Skeeter loved to play fetch and would bring you his toy to throw as long as you would throw it. He’d drop it at your feet and if you didn’t reach to pick it up in a timely manner, he bark as if to remind you it was your turn.
The strongest attachment he made was with an older woman – our dog Shellie, a lab mix. They would sleep next to each other and howled at the fire truck sirens together. As Shellie aged and seemed to have trouble getting around, he would stay by her side as if to be her guide. When Shellie died, Skeeter went into a depression for several days and would not eat or even come out of his kennel.
The first time Skeeter fell into the swimming pool, I ran to get him out because he was sinking and about to drown. Instead of licking me with gratitude, he tried to bite me. Not because he was angry at me, but because he was scared and he lashed out at the closest thing to him. He just wanted to get to his safe place and dry off by himself. We later learned that Rat Terriers are the only breed of dog that do not have an instinct to swim or dog paddle.

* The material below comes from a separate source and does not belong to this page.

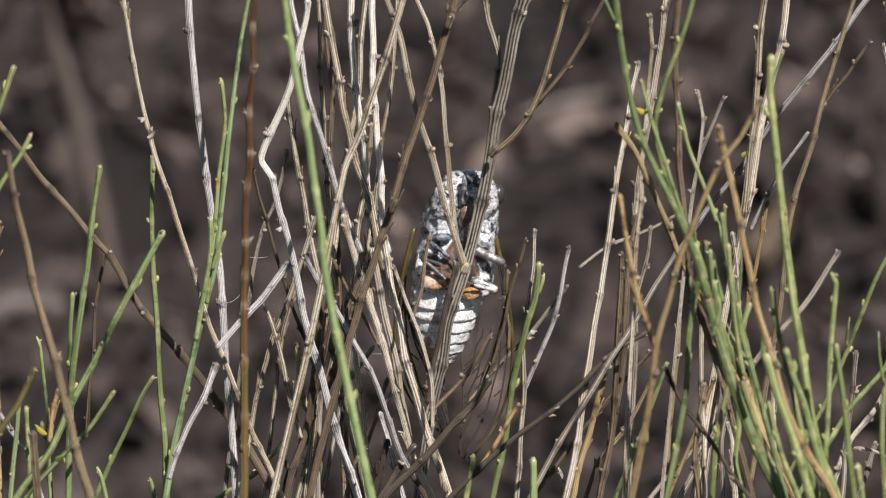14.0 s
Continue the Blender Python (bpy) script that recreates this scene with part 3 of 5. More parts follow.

What God showed me is we are often the same way. We react out of hurt or anger and in so doing hurt the very person who loves us the most. Instead of receiving the love and help we are being offered, we reject it and end up feeling alone and wet. We’ll even lash out at God as if He caused our hurt, as if He pushed us into the pool. But He is the one who truly loves us most, warts flaws, hang-ups and all.
1 John 4:10 says, “This is love: not that we loved God, but that he loved us and sent his Son as an atoning sacrifice for our sins.” Warts and all God loves us.
Thank you Skeeter for teaching me the blessing of loving the unlovable.